TRUSKOVSKY: There actually are both single-tree and multi-tree variants. The single-tree variants range from tree height 5, where you've got 32 possible signing verification key pairs, to tree height 25, where you've got around 32 million keys. You can then nest these sets in a number of multi-tree formats that allow for an essentially infinite number of keys. But that naturally can lead to significant complications. State management, as already noted, can also quickly become very complicated.
These schemes are not recommended for general-purpose use, but they can work really well in those instances where you sign something once and then verify it many times. This applies to root certificates and even intermediate certificates since these are things you create once while also signing a bunch of certs, and then those certs are used over and over again. It also applies to code signing, where you sign once and then many vehicles just need to verify the signature, which actually makes the job a lot easier.
NEVILLE-NEIL: OK, so it's going to be PKI that handles these trees when it comes to handing the keys out. What's the thinking in terms of how that stash of keys is to be maintained in the car?
TRUSKOVSKY: That's a very good question, but it doesn't actually apply to the car. Instead, it applies where the software updates are actually signed, which is in a hardware security module [HSM] located in the auto manufacturer's datacenter. The corresponding part of the system you'll find on the vehicle side is the public key that serves as the root node of the binary tree, which is only 60 octets [with each octet consisting of eight bits] in length for stateful, hash-based signature schemes—which is to say it's very small.
The vehicle is actually responsible only for doing the easy part here. It just needs to verify the signature, and that's relatively easy since the scheme relies on hashing, which is something all the current automotive hardware nodes are capable of.

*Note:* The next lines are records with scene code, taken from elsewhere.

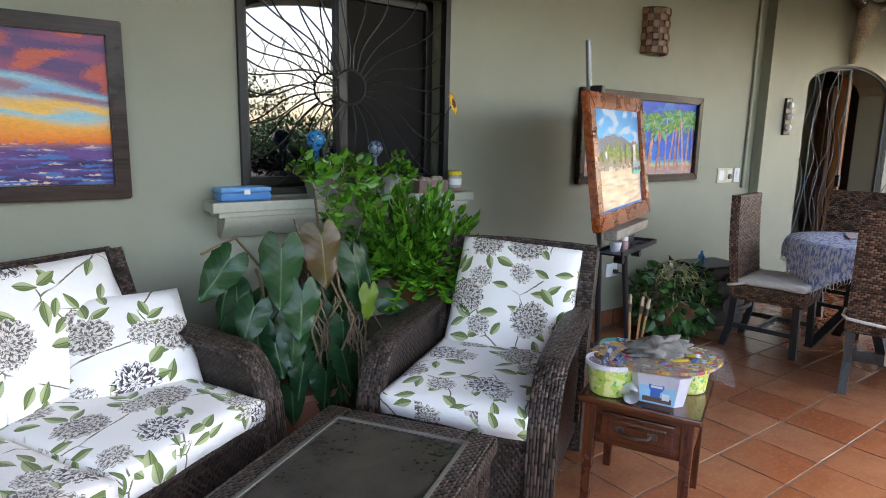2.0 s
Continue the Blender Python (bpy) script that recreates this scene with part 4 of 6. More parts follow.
PT = pose(4.195, -0.57, 1.282, 0, 0, 22.0) @ pose(0, 0, 0, -8.3, -1.0, 0)
p3 = thing("easel_painting", "oil painting of a sandy beach village in a red-brown frame", "painting", PT)
frame_bars(p3, 1.045, 0.728, 0.085, 0.045, FRAME_RED)
c3 = canvas(p3, 0.885, 0.568, beach, 110, 90, 7, (village,))
c3.location = (0, -0.014, 0)
TAPE = plain("blue_tape", (0.06, 0.16, 0.48), 0.5, 0, 50, 0.2, 0.1)
for c, s in (((0, -0.0175, 0.276), (0.877, 0.003, 0.011)), ((0, -0.0175, -0.276), (0.877, 0.003, 0.013)), ((-0.433, -0.0175, 0), (0.011, 0.003, 0.54)), ((0.433, -0.0175, 0), (0.013, 0.003, 0.54))):
    part("tape_strip", box(B(), c, s), TAPE, p3, "blue masking tape")
part("back_board", box(B(), (0, -0.006, 0), (0.93, 0.006, 0.62)), FRAME_DARK, p3)

# ---- easel ----
EASEL_BLACK = plain("matt_black_tube", (0.018, 0.018, 0.020), 0.45, 0.2, 60, 0.2, 0.1)
STEEL = plain("brushed_steel", (0.19, 0.19, 0.19), 0.3, 0.9, 80, 0.15, 0.1)
OLD_BOARD = wood("grey_old_board", (0.20, 0.17, 0.13), (0.36, 0.31, 0.25), 0.6, 1.0, 0)
es = thing("easel", "black metal artist's easel with tray and steel mast", "easel", pose(4.3, -0.55, 0))
E0 = Vector((4.3, -0.55, 0))


def loc(*ps):
    return [Vector(p) - E0 for p in ps]


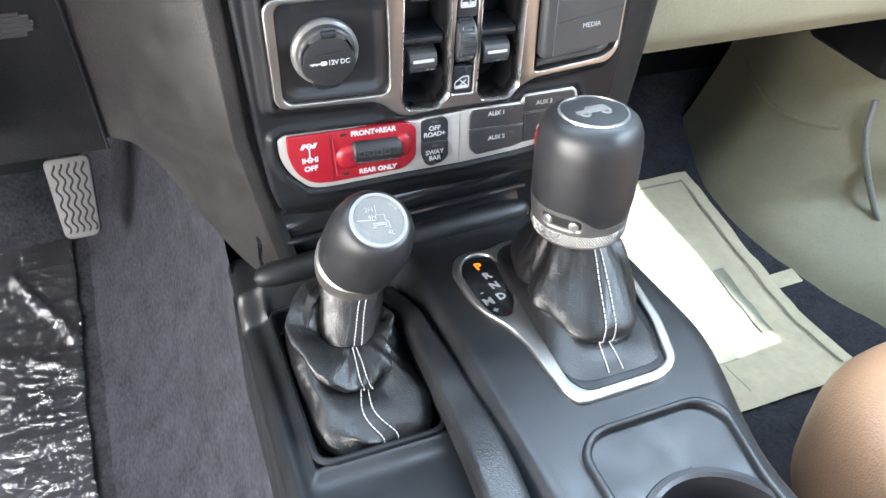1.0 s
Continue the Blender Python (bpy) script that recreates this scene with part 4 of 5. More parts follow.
def fascia_sheet(x0, x1, slope):
    def f(u, v):
        x = x0 + (x1 - x0) * u
        a = v * 2.1
        z = 0.7432 - slope * (x + 0.237) + 0.010 * (1 - math.cos(min(a, math.pi / 2))) + 0.10 * max(v - 0.25, 0)
        y = 0.562 - 0.014 * math.sin(min(a, math.pi / 2)) + 0.03 * max(v - 0.4, 0)
        e = min(1.0, (x - x0) / 0.014, 1.0) if x0 < -0.2 else 1.0
        y += 0.014 * (1 - math.sqrt(max(1 - (1 - e) ** 2, 0)))
        return (x, y, z)
    return f


part("left_board", surface(fascia_sheet(-0.2525, -0.100, 0.075), 60, 30), FASCIA, fascia)
part("right_board", surface(fascia_sheet(0.095, 0.72, 0.012), 60, 30), FASCIA, fascia)
part("top_pad", box(-0.72, 0.60, 0.826, 0.72, 0.96, 0.85, 0.008), LEATHER, fascia, "black grained dash top")


def vent(x, z):
    t = thing("air_vent", face(0.552, z, 0, x), "round dash air vent with silver ring", "air vent", "dash air vents")
    part("ring", lathe([(0.037, -0.004), (0.0365, 0.002), (0.0350, 0.0040), (0.0325, 0.0036), (0.0315, 0.0)], 64), BRIGHT, t, "silver ring")
    part("barrel", lathe([(0.0315, 0.001), (0.028, -0.006), (0.012, -0.010), (0, -0.010)], 48), MATTE, t)
    for i in range(-2, 3):
        h = math.sqrt(max(0.029 ** 2 - (i * 0.011) ** 2, 1e-6))
        part("vane", box(-h, i * 0.011 - 0.001, -0.006, h, i * 0.011 + 0.001, 0.001, 0.0006, 1), MATTE, t)
    return t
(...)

With that said, it still amounts to somewhat more hashing than the automakers are accustomed to. But then that's really all there is to it. The whole signature verification process involves doing only a couple hundred hashes. This is why that scheme is so suitable for deployment today. In fact, it could be used for software updates right now since even the computer hardware currently found in vehicles is capable of supporting it. Meanwhile, the real difficulties that come along with the new private key can be relegated to a data-center where a couple of HSMs can be used to handle all the signing and backup requirements.
NEVILLE-NEIL: Taking all this into account, what would you say are the quantum-related issues people should be most concerned about right now? And why?
TRUSKOVSKY: There's certainly no need to worry about everything at the same time. It really gets back to that matter of product life spans and design cycles. For example, the financial services industry has its own quantum concerns to address, but there's no need for those folks to drop everything and start rethinking credit-card security just yet. That's because credit-card transactions are short-lived, and the cards themselves are replaced every few years. Even in the worst case, a new credit card could be issued within just a few days. In any event, any credit card you have in your wallet right now is likely to have been replaced a number of times before universal quantum-compute capabilities are made available to potential adversaries.
Auto manufacturers, on the other hand, need to account for much longer product life cycles. By the same token, they don't have to contend with the truly daunting product life-span concerns faced by the aerospace industry, where jet engines often are in service for several decades and, of course, cannot be readily replaced. That's a field already well into a time-frame where they need to be deeply concerned about looming quantum security threats—meaning they'll soon need to have answers for all aspects of that problem.
Auto manufacturers can just turn their focus initially to ensuring that whatever engine hardware is designed and built today is capable of handling the cryptography that will become essential once attackers are able to take advantage of quantum-compute capabilities. Once the auto industry has a handle on that, it can turn its attention to making sure it also has the ability to deliver software and firmware updates in a quantum-safe manner.
NEVILLE-NEIL: Can you think of any industries or organizations that already seem to be approaching this correctly?
GARDINER: From an industry perspective, you have ETSI [European Telecommunications Standards Institute], which has already started to figure out how its standards are going to evolve with the addition of both quantum-resistant cryptography and quantum-key distribution in parallel with the work that's being done at NIST. There also are efforts going on in the CA/Browser Forum on standardizing post-quantum certificates, with DigiCert being a particularly loud voice in that space.
At a more organizational level, there are some great examples coming to light now at Microsoft, Google, and Cloudflare. They've all been doing some very public experiments on integrating quantum-resistant cryptography into TLS [Transport Security Layer], SSH [Secure Shell], and VPN [virtual private network] connections. A lot of the code they have built so far can be found in open-source repositories, so others can take advantage of it. I'd say these organizations also have a great focus on the practicalities of the upcoming transition and what needs to be done to ensure that real-world systems will be ready for whatever is ultimately standardized. One of the promising takeaways from these experiments is that they've shown overall performance in these schemes is still dominated by network transmission, meaning there's probably no need for concern that user experience is going to suffer unduly.
Among those who are currently tackling this challenge, the common thread seems to be a focus on cryptographic agility rather than on attempting to anticipate which of the proposed schemes is going to end up being certified. This suggests that, at an organizational level at least, there's an understanding that the efforts to modify these standards can continue to move forward in parallel so long as they're all built to be agile. Organizations also seem to be taking a pragmatic approach with their own efforts by assuming that a hybrid of quantum and classical schemes might prove necessary in order to meet compliance targets.
This would be my advice for the automotive industry as well: Keep cryptographic agility as a primary focus and don't overoptimize for any specific implementation. This should help with the quantum transition while also allowing for adaptability to changing regional requirements. For companies with limited resources that need to focus their efforts, I'd say integrity and identity issues are the ones to concentrate on. Roots of trust tend to be the most difficult to swap out since people believe they can be trusted over a long period of time, and yet, in the end, all issues of integrity in a distributed system rely on shared roots of trust.